In May 2011, pension administration and asset manager APG Group announced it had recorded a total return of 13.3% or €32bn for their Dutch pension fund clients in 2010. This year proved a more challenging year for Dutch pension funds, as funding ratios of several big schemes fell further.
After announcing the 2010 results, APG chief executive Dick Sluimers said the recovery showed that there cannot be enough emphasis placed on a long-term vision for pension funds. “We must be careful not to be led mainly by short-term market developments, since that could turn out to be expensive.”
Pension funds are required to reflect their position in funding ratios based on a daily market interest, which has caused exceptional volatility in 2010. Sluimers said: "Low funding ratios are cause for concern with regards to the tenability of our pension system, while funding ratios that are increasing give the impression that all problems will be resolved by themselves. Both are false conclusions. The Netherlands has a resilient pension system, but the measuring scale should do more justice to the long-term character of assets and liabilities of funds."
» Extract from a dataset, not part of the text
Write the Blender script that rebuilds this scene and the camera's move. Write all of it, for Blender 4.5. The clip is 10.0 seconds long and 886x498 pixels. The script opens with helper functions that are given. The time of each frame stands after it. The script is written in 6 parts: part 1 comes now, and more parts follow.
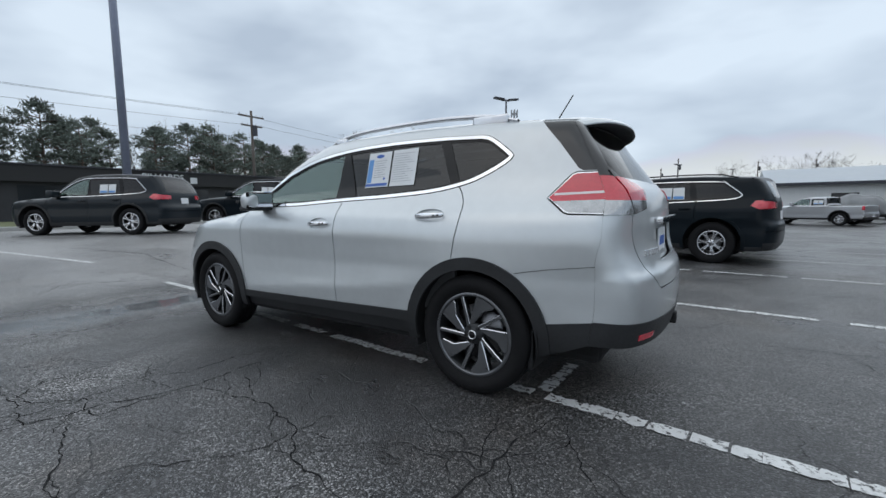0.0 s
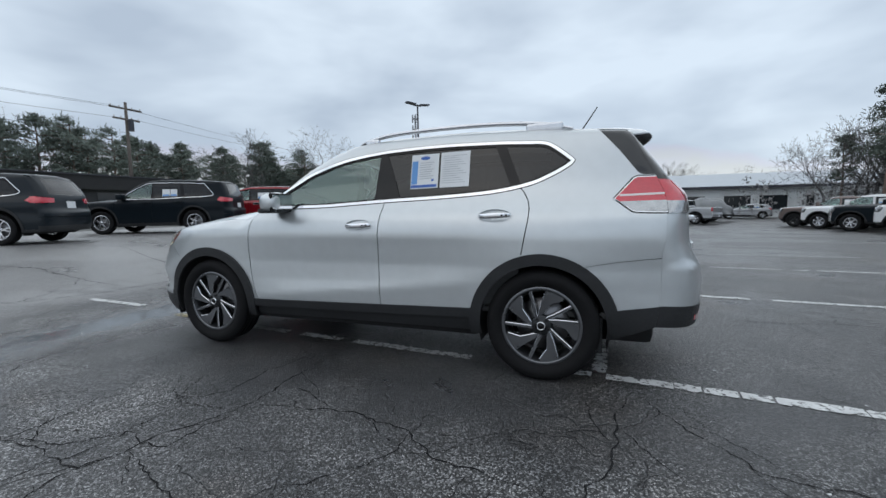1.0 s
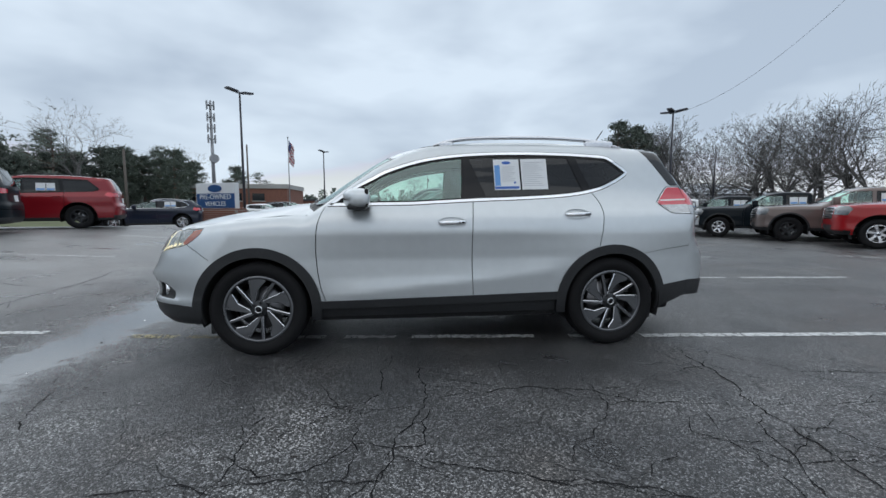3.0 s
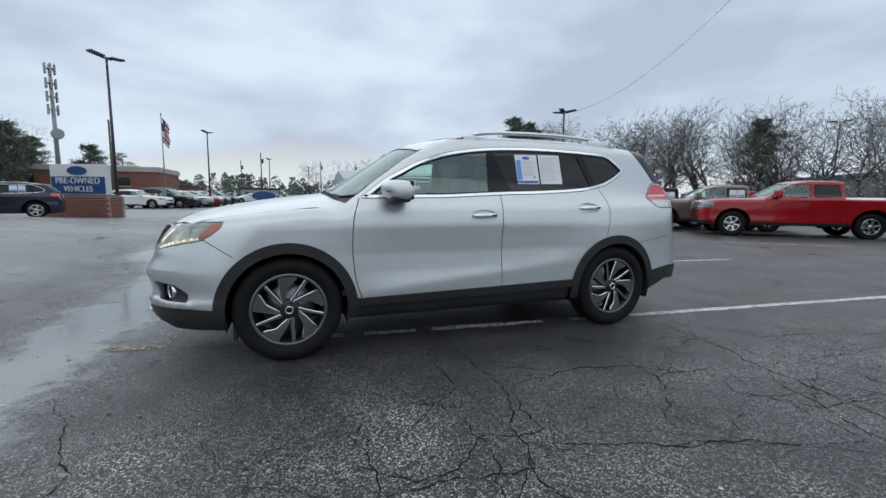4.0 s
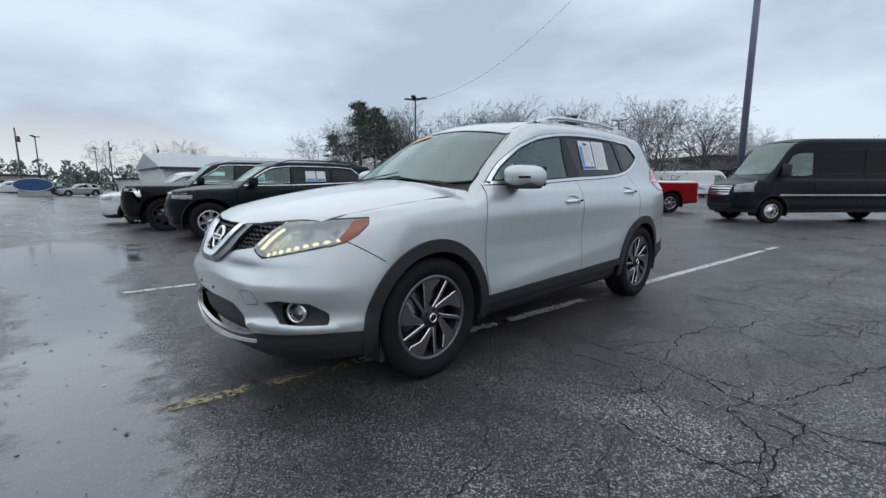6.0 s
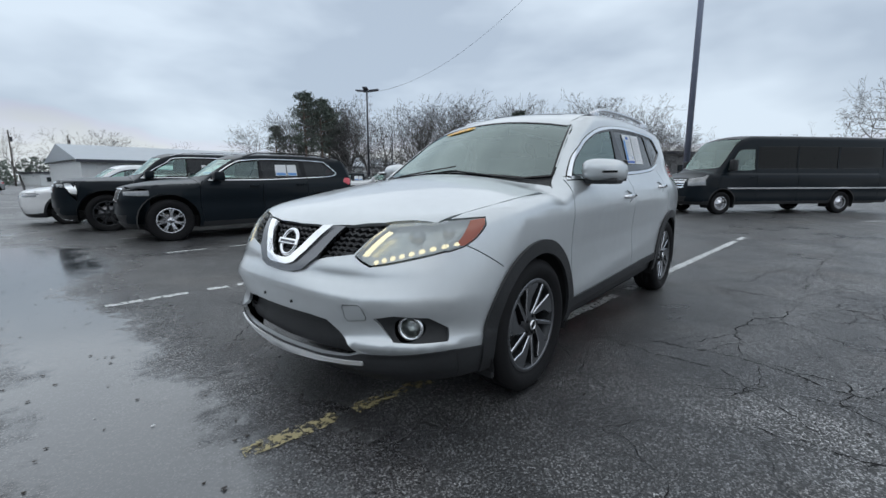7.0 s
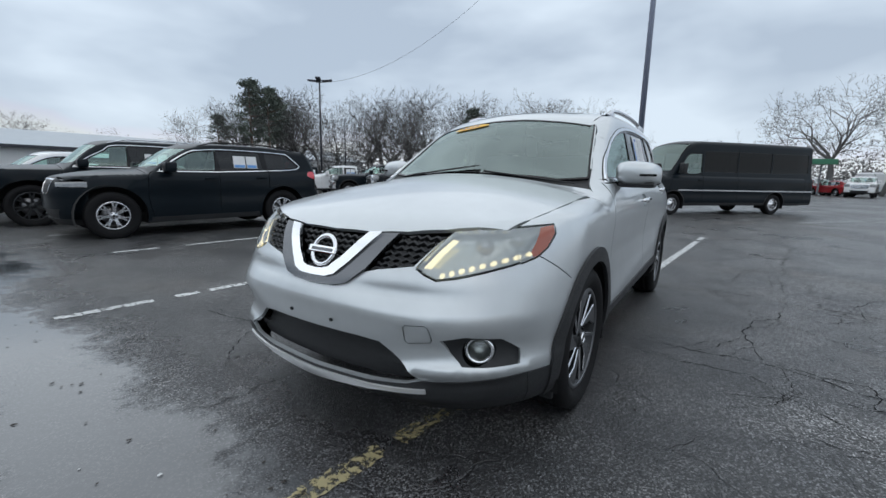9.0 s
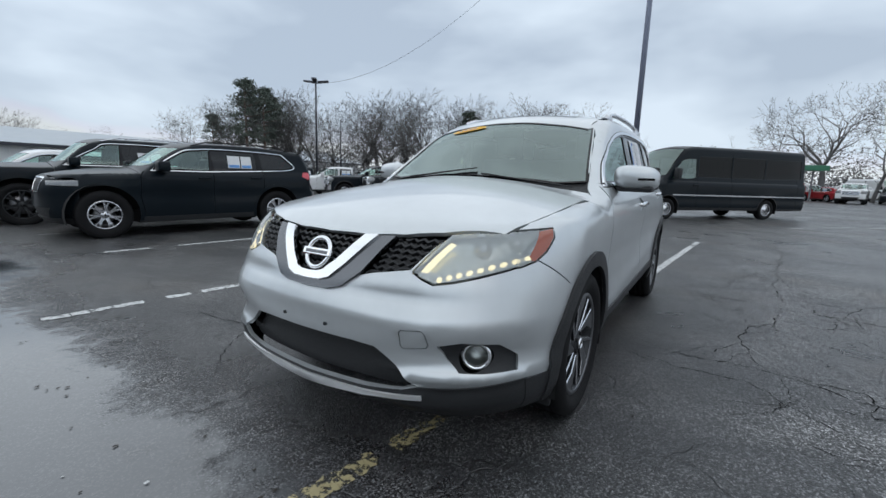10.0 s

This was also still very much applicable to 2011, which saw continued volatility in funding levels and for several pension funds, the coverage ratio has decreased over the year as a whole.
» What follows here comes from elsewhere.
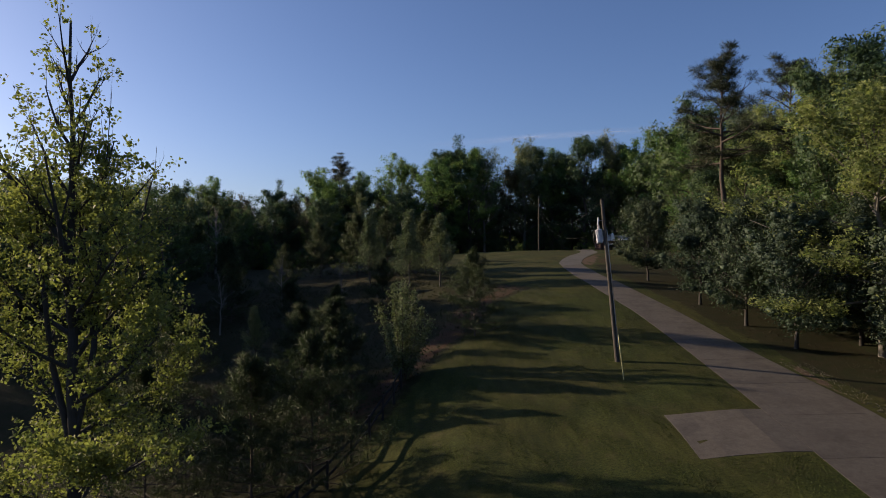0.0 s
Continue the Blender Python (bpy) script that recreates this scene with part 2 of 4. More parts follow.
def axis_steps(lo, hi, step, far_lo, far_hi, growth=1.13):
    mid = list(np.arange(lo, hi + 1e-6, step))
    up, d = [], step
    while (up[-1] if up else hi) < far_hi:
        d = min(d * growth, 4.5) if (up[-1] if up else hi) < 290 else d * growth
        up.append((up[-1] if up else hi) + d)
    down, d = [], step
    while (down[-1] if down else lo) > far_lo:
        d = min(d * growth, 6) if (down[-1] if down else lo) > -120 else d * growth
        down.append((down[-1] if down else lo) - d)
    return np.array(down[::-1] + mid + up)


def ground_material():
    m, nt, b = material("ground_cover")
    at = nt.nodes.new("ShaderNodeAttribute")
    at.attribute_name = "cover"
    sep = nt.nodes.new("ShaderNodeSeparateColor")
    nt.links.new(at.outputs["Color"], sep.inputs[0])
    fine, mid, big = noise_tex(nt, 9.0, 5, 0.7), noise_tex(nt, 1.1, 5, 0.6), noise_tex(nt, 0.14, 4)
    litter = mix(nt, fine, (0.0222, 0.0185, 0.00962), (0.0518, 0.0429, 0.0222))
    litter = mix(nt, ramp(nt, mid, [(0.35, (0, 0, 0)), (0.55, (1, 1, 1))]), litter, (0.0259, 0.0311, 0.0104))
    speckle = ramp(nt, fine, [(0.36, (0, 0, 0)), (0.64, (1, 1, 1))])
    grass = mix(nt, speckle, (0.018, 0.028, 0.006), (0.062, 0.07, 0.015))
    grass = mix(nt, ramp(nt, big, [(0.35, (0, 0, 0)), (0.7, (0.75, 0.75, 0.75))]), grass, mix(nt, mid, (0.0488, 0.0444, 0.0111), (0.074, 0.0622, 0.02)))
    blotch = noise_tex(nt, 0.45, 5, 0.7, stretch=(1.0, 0.45, 1))
    grass = mix(nt, 1.0, grass, ramp(nt, blotch, [(0.3, (0.6, 0.66, 0.6)), (0.55, (1, 1, 1)), (0.75, (1.35, 1.2, 1.1))]), "MULTIPLY")
    streak = noise_tex(nt, 2.2, 3, 0.6, stretch=(1.0, 0.12, 1))
    grass = mix(nt, 1.0, grass, ramp(nt, streak, [(0.35, (0.8, 0.86, 0.82)), (0.65, (1.16, 1.16, 1.12))]), "MULTIPLY")
    grass = mix(nt, ramp(nt, mid, [(0.55, (0, 0, 0)), (0.8, (0.5, 0.5, 0.5))]), grass, (0.0814, 0.0629, 0.0296))
    rough = mix(nt, ramp(nt, mid, [(0.42, (0, 0, 0)), (0.6, (1, 1, 1))]), mix(nt, fine, (0.0122, 0.0155, 0.00444), (0.0305, 0.0322, 0.00997)), mix(nt, fine, (0.0189, 0.0178, 0.00666), (0.0416, 0.0355, 0.0144)))
    clay = mix(nt, fine, (0.0377, 0.0213, 0.0118), (0.0857, 0.0503, 0.0284))
    clay = mix(nt, ramp(nt, mid, [(0.5, (0, 0, 0)), (0.62, (0.544, 0.64, 0.64))]), clay, (0.0352, 0.0414, 0.0166))
    dirt = mix(nt, fine, (0.074, 0.0488, 0.0311), (0.155, 0.107, 0.0703))

    def edge(chan):
        add = nt.nodes.new("ShaderNodeMath")
        add.operation = "MULTIPLY_ADD"
        nt.links.new(mid, add.inputs[0])
        add.inputs[1].default_value = 0.9
        nt.links.new(chan, add.inputs[2])
        return ramp(nt, add.outputs[0], [(0.88, (0, 0, 0)), (1.02, (1, 1, 1))])

    c = mix(nt, edge(at.outputs["Alpha"]), litter, rough)
    c = mix(nt, edge(sep.outputs[0]), c, grass)
    c = mix(nt, edge(sep.outputs[1]), c, clay)
    c = mix(nt, edge(sep.outputs[2]), c, dirt)
    nt.links.new(c, b.inputs["Base Color"])
    b.inputs["Roughness"].default_value = 0.95
    b.inputs["Specular IOR Level"].default_value = 0.15
    bump(nt, b, fine, 0.7, 0.06)
    return m


def build_ground():
    gx = axis_steps(-44, 50, 1.0, -4600, 4600)
    gy = axis_steps(14, 140, 1.0, -4600, 4600)
    X, Y = np.meshgrid(gx, gy)
    v = np.stack([X, Y, height(X, Y)], -1).reshape(-1, 3)
    ny, nx = X.shape
    i = np.arange(ny * nx).reshape(ny, nx)
    f = np.stack([i[:-1, :-1], i[:-1, 1:], i[1:, 1:], i[1:, :-1]], -1).reshape(-1, 4)
    me = mesh_np("ground", v, [f], ground_material(), smooth=True)
    x, y = v[:, 0], v[:, 1]
    inside = clearing(x, y).astype(float)
    west, rx, rw = np.interp(y, LAWN_Y, LAWN_X), np.interp(y, ROAD_Y, ROAD_X), np.interp(y, ROAD_Y, ROAD_W)
    lawn = smooth(-1.2, 1.2, x - west) * inside
    lawn *= 1 - 0.85 * smooth(rx + rw / 2 + 0.9, rx + rw / 2 + 2.2, x) * (y < 72 * K)      # leaves and bare soil under the pear row
    clay = np.exp(-((x - west + 1.8) / 1.9) ** 2) * smooth(32 * K, 36 * K, y) * (1 - smooth(62 * K, 68 * K, y)) * 0.75
    clay = np.maximum(clay, 0.6 * np.exp(-(((x - rx - rw / 2 - 2.8) / 1.8) ** 2 + ((y - 78 * K) / 11) ** 2)))
    clay = np.maximum(clay, 0.42 * np.exp(-(((x + 12 * K) / 7) ** 2 + ((y - 64 * K) / 3.5) ** 2)))
    dirt = 0.62 * np.exp(-((x - rx - rw / 2 - 0.6) / 0.5) ** 2) * smooth(20, 26, y) * (1 - smooth(36 * K, 40 * K, y))
    dirt = np.maximum(dirt, 0.7 * np.exp(-(((x - rx - rw / 2 - 0.9) / 1.5) ** 2 + ((y - 78 * K) / 12) ** 2)))
    dirt = np.maximum(dirt, 0.5 * np.exp(-(((x - 26.5 * K) / 2.5) ** 2 + ((y - 107 * K) / 4) ** 2)))
    at = me.attributes.new("cover", "FLOAT_COLOR", "POINT")
    at.data.foreach_set("color", np.stack([lawn * 0.8, clay, dirt, inside * 0.75], -1).astype(np.float32).ravel())
    tagged(new("ground", me), "mown lawn, rough grass, red clay bank and leaf litter", "ground", kind="structure")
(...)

The coverage ratio of Pensioenfonds Zorg en Welzijn, the scheme for the healthcare sector, fell from 111% at the end of the first quarter and 110% at the end of the second quarter to 91% at the end of the third quarter. Despite positive returns during the first three quarters and a rise in assets from €100.4bn to 103.1bn, the fall in interest rates has had a much greater impact on PFZW’s coverage ratio.
The same was true for metal and technology fund Pensioenfonds Metaal en Techniek, which started the year with a coverage ratio of 96% but, despite a high of 102% at the end of June, stood at 87.3% at the end of November. Over the first eleven months of 2011, its assets rose from €37.2bn to €39.3bn, while liabilities rose from €38.8bn to €45.0bn.
Civil service fund ABP, the biggest pension fund in the Netherlands, saw its coverage ratio drop from 105% at the start of the year to 90% at the end of the third quarter. Between the start of the year and the end of September, assets had fallen by €2bn to €237bn and falling interest rates had increased liabilities by €35bn.
Despite a slight increase in the funding level to 94% in October, ABP announced in early December that they will not be giving indexation to the pensions of active members and retirees in the government and education sectors in 2012, although the pension premium will remain unchanged. If the financial position of the fund does not improve, the board will have to decide which further measurements are necessary.
Because of the current financial position of ABP, the pensions cannot be linked to wage growth, which was on average 0.25% in 2011.
However, the pension premium on 1 January 2012 will be 21.9% (including the temporary recovery raise of 1%), of which 70% is paid by the employer and 30% by the employee.
According to ABP’s recovery plan, the pension fund’s coverage ratio should be at least 104.5% at the beginning of 2014. At the beginning of 2012 the trustee board will decide again if the financial position is developing according to plan. If the position has not improved by then, the temporary recovery raise will be increased from 1% to 3% in 2012.
At the same time, the board will decide on any further actions necessary, like increasing the premium even further or cutting benefits of pensioners and the pension agreements of active members. In case the trustee board decides on a reduction of benefits, this will be carried out from April 2013 onwards.